I sent an answer to the esteemed professor, "I am in no way spokesman for any rabbinical group. But, my guess is that they don't want our children to know that such a thing exists, so they remain silent." I felt embarrassed by my explanation. Here, the Muslim professor, an intellect by every sense of the word and by no means a firebrand from the streets, had no problem in standing up for his religion's standard of ethics. So what in the world are we ashamed of?
The Torah forbids quite a few things, many of which defy human logic for the Torah is God-given. One may not murder or steal; he or she must also refrain from eating pork, shrimp, and milk mixed with meat. Homosexuality as well is not only forbidden, but condemned as an "abomination".
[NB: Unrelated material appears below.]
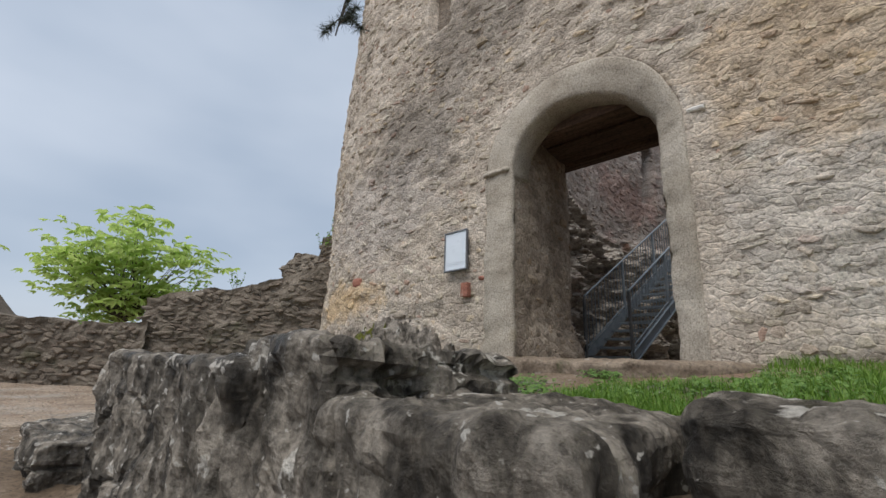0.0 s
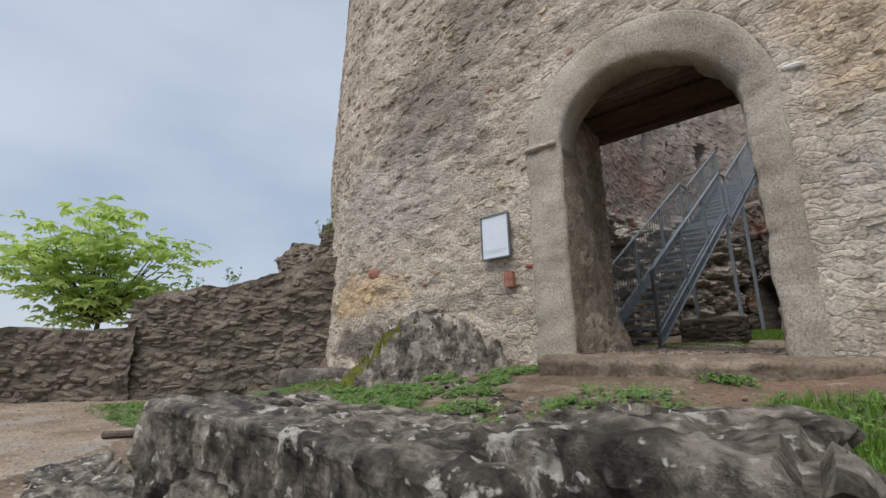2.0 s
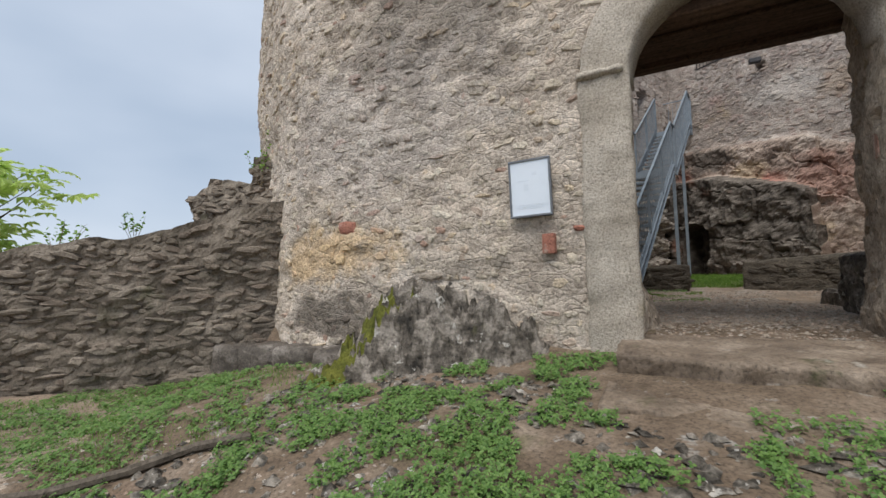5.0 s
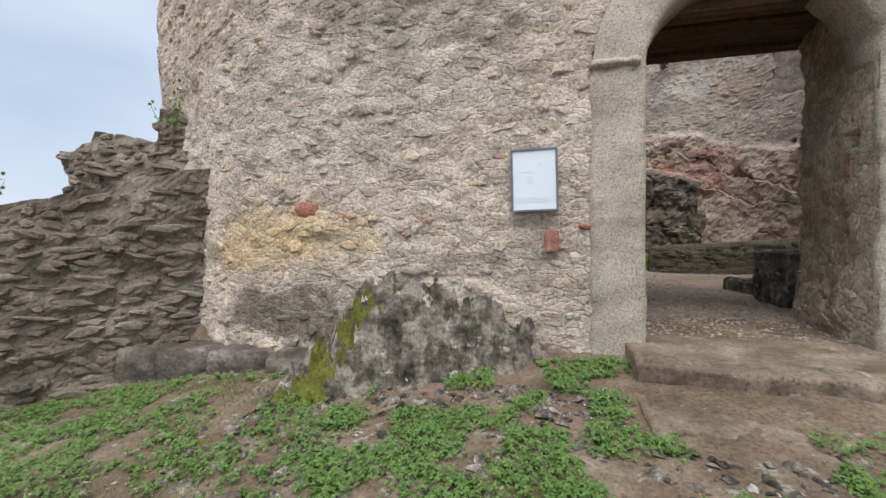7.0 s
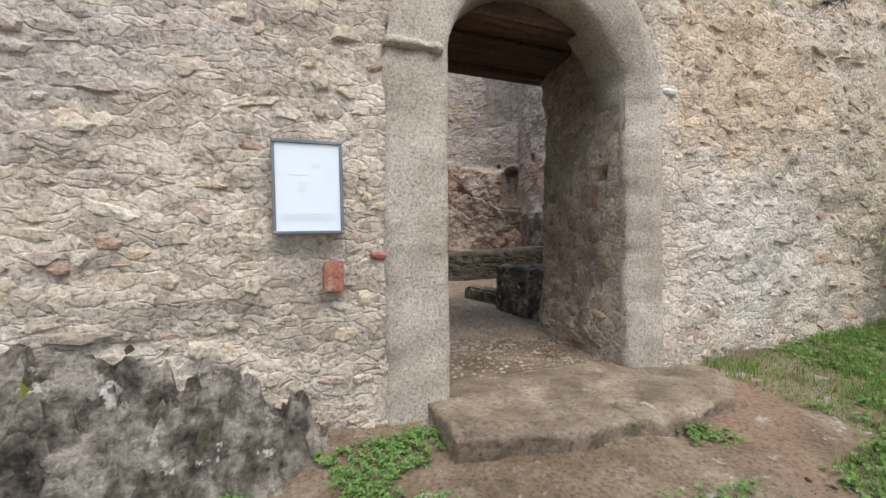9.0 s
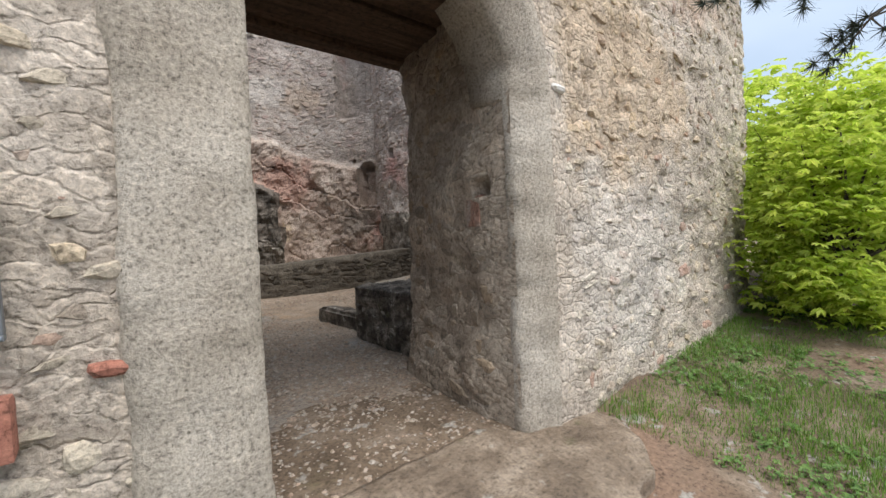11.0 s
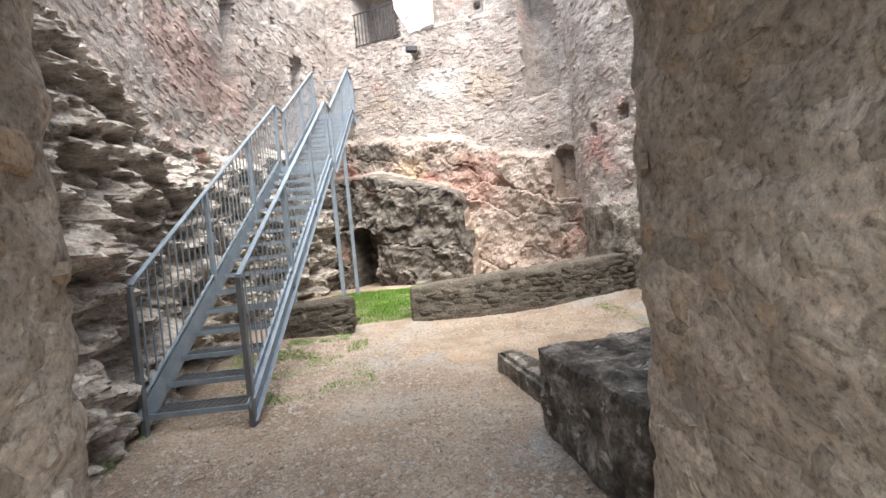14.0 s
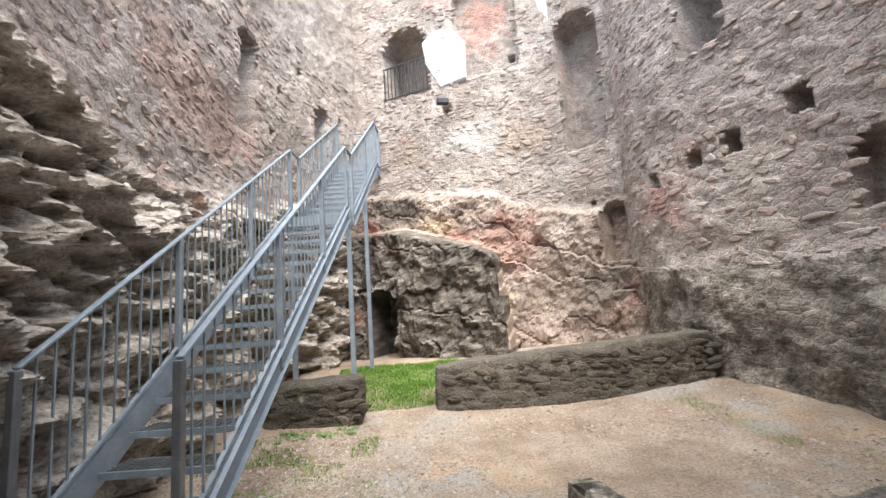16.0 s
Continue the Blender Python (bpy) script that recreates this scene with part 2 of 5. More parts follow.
STONE_OUT = surface("sandstone_rubble", [(0.3, (0.32, 0.275, 0.215)), (0.55, (0.50, 0.44, 0.35)), (0.75, (0.63, 0.565, 0.475))], 2.0,
                    [((0.14, 0.12, 0.10), 0.8, 0.60, 0.74)], grain=45, bump_d=0.018, bump_s=1.0, per_piece=0.6, piece_stops=STONE_TONES, stains=OUT_STAINS)
IN_STAINS = [((0.46, 0.24, 0.19), (3.8, 10.6, 8.4), (0.6, 0.9, 1.0), 0.7), ((0.40, 0.24, 0.20), (-1.4, 7.5, 4.6), (0.9, 2.0, 0.8), 0.5), ((0.45, 0.34, 0.24), (4.3, 10.3, 5.2), (0.7, 0.9, 0.5), 0.4), ((0.62, 0.59, 0.55), (3.2, 10.9, 5.4), (0.9, 0.9, 0.5), 0.5), ((0.20, 0.18, 0.16), (5.5, 9.2, 6.0), (0.6, 0.8, 1.2), 0.5)]
MORTAR_IN = surface("pink_grey_mortar", [(0.3, (0.26, 0.22, 0.195)), (0.5, (0.40, 0.35, 0.315)), (0.72, (0.54, 0.495, 0.455))], 0.9,
                    [((0.45, 0.28, 0.25), 0.5, 0.58, 0.76), ((0.45, 0.36, 0.25), 0.7, 0.64, 0.78), ((0.20, 0.185, 0.17), 0.6, 0.66, 0.8)], grain=36, bump_d=0.03, bump_s=1.0, cells=7.0, stains=IN_STAINS)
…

Every human has the right of free choice, as long as they don't impinge on the rights of others. Behind closed doors, let people do as they please, even if it includes eating ham-and-cheese sandwiches with one's same-sex partner. Yet, flaunting one's flagrant violation of Torah in public, on the streets of our Holy City, not only crosses every red line of ethics and morality but impinges on the rights of those who don't want to expose their children to such abomination. The parade participants have no right to flaunt their brazen trampling of Torah Law in public, especially in the Holy Land, and all the more so in the Holy City of Jerusalem.
It is definitely not politically correct to speak up against the Impurade, who wave their counterfeit flag of tolerance. But, Torah and the lie of political correctness, known as chanupa in Torah, don't go together. So davka, now in particular, we cry out in protest to today's planned public parade of debauchery and abomination. We vehemently protest the public display that honors the transgression of Torah and in the strongest possible terms denounce the Government's condoning and support of it. This is not democracy, but suicide.
The Land of Israel is not at all tolerant. The Torah warns in stiffest terms, "For the inhabitants of the Land who were before you committed all these abominations, and the Land became contaminated. Let not the Land disgorge you for having contaminated it, as it disgorged the nation that was before you" (Leviticus 18:27-28).
The Torah protests the contamination of Jerusalem's streets, the Land of Israel protests, Jerusalem itself protests, and we too join in the protest. If we want true sovereignty in our Holy Land and in our Holy City, we must do what we can to preserve their sanctity. Today, Jerusalem weeps, and so do we.